Neither are Vecchiarelli's vocal stylings fettered by any formal training. While his deliberately groovy phrasing is ballsy enough to make any Seattle resident sit up and take notice, he's never studied voice under an expert's tutelage. His experience has been that, as he says, "you naturally find a sort of right way to do things without hurting yourself."
In spite of his apparent anti-intellectualism, however, Vecchiarelli is rapidly becoming one of the more interesting performers on Denver's postgrunge alternative-music scene. He's also a better musician than he allows. While his guitar work remains somewhat rudimentary, he's been pounding the drums since age eight. And since moving to Colorado a decade ago, he has kept time for acts as diverse as the Liz Barnez Band, with whom he still appears on occasion, and Sic 'Em Fifi, a now-defunct act in which he also wrote lyrics and sang. During his career, Vecchiarelli asserts, he has played "every style of music known to man" with virtually every musician in the Denver-Boulder area.
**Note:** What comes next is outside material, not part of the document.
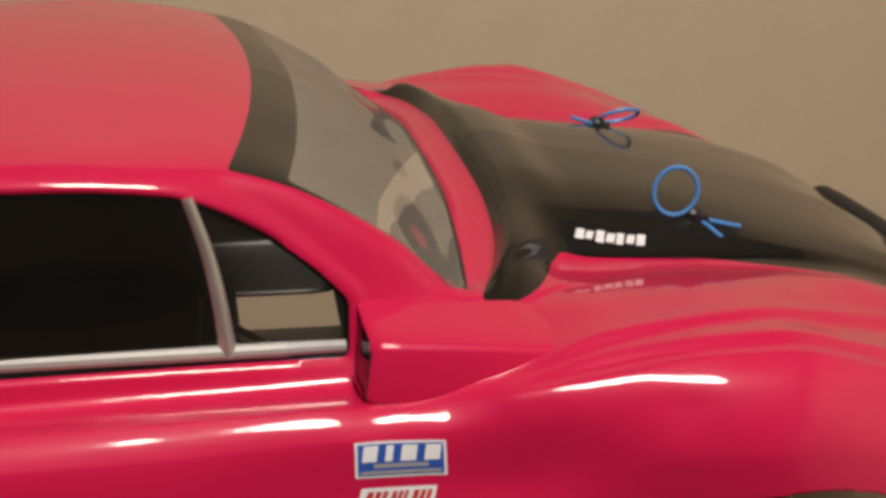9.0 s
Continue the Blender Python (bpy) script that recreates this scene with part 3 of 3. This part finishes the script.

Of these players, the other members of Fifi were the ones most closely associated with Vecchiarelli. Just over a year ago, though, it became clear to him that he and these bandmates were heading in different directions artistically. As a result, Vecchiarelli and former Fifi bassist Glenn Esparza left the group to form the appropriately named Splinter--an outfit intended to provide a vehicle for Vecchiarelli's growing output as a songwriter.
"The first time I ever got on stage with a guitar in my hands was with Splinter," Vecchiarelli recalls, "and that was last April." When the fledgling three-piece lost its drummer a short time later, Vecchiarelli was pushed still closer to the spotlight. In order to fulfill a Splinter commitment made before the group fell apart, he offered to perform a show backed only by his own electric-guitar playing, which he admits was even more primitive than it is at present. Nonetheless, his set was so well received that solo gigs now take up a fair portion of his schedule. In the meantime, Vecchiarelli says, "I think I have a newfound respect for solo artists--because it's just you. There's nothing to hide behind or anything. It's kind of scary, but I've grown to be somewhat comfortable with it."
In concert, Vecchiarelli's meandering melodies and droning, sometimes discordant fretwork come off like the products of a wayward Stone Temple Pilot--but one with little regard for a Top 40 flight plan. "To me," the singer says, "music is a re-creation of a feeling or a mood or an emotion." In his case, he's as likely to be inspired by a Jawbox CD, a Flannery O'Connor novel or a Quentin Tarantino film. He pours his soul into the delivery of his largely metaphorical compositions, which often deal with personal politics and the struggle for identity. While doing so, he rarely makes eye contact with his audience. Similarly, his attempts at between-song banter are most often limited to an occasional "thank you."
As a lyricist, Vecchiarelli concedes, "I don't exactly call a spade a spade." Instead, he carefully arranges words based as much on the rhythm of their syllables as on their literal content. This practice achieves an effect somewhere between that of an Impressionist watercolor and self-indulgent rambling, depending on your tastes.
The reactions of local clubgoers to Vecchiarelli's muscular mood music have been decidedly mixed thus far. Even so, he claims that a record label he declines to name for fear of jinxing himself already is courting him to sign a publishing deal. He also insists that he's received a few offers to make a solo CD.
Vecchiarelli has not accepted any of these deals, he says, because he fears that the arrangements might prevent him from performing his songs with a full band, which is something he still hopes to do. He admits to occasionally feeling "baffled" by the demands involved with advancing his ensemble and solo aspirations without forsaking either path. "But I guess I should give myself time," he says. "I haven't been at it that long.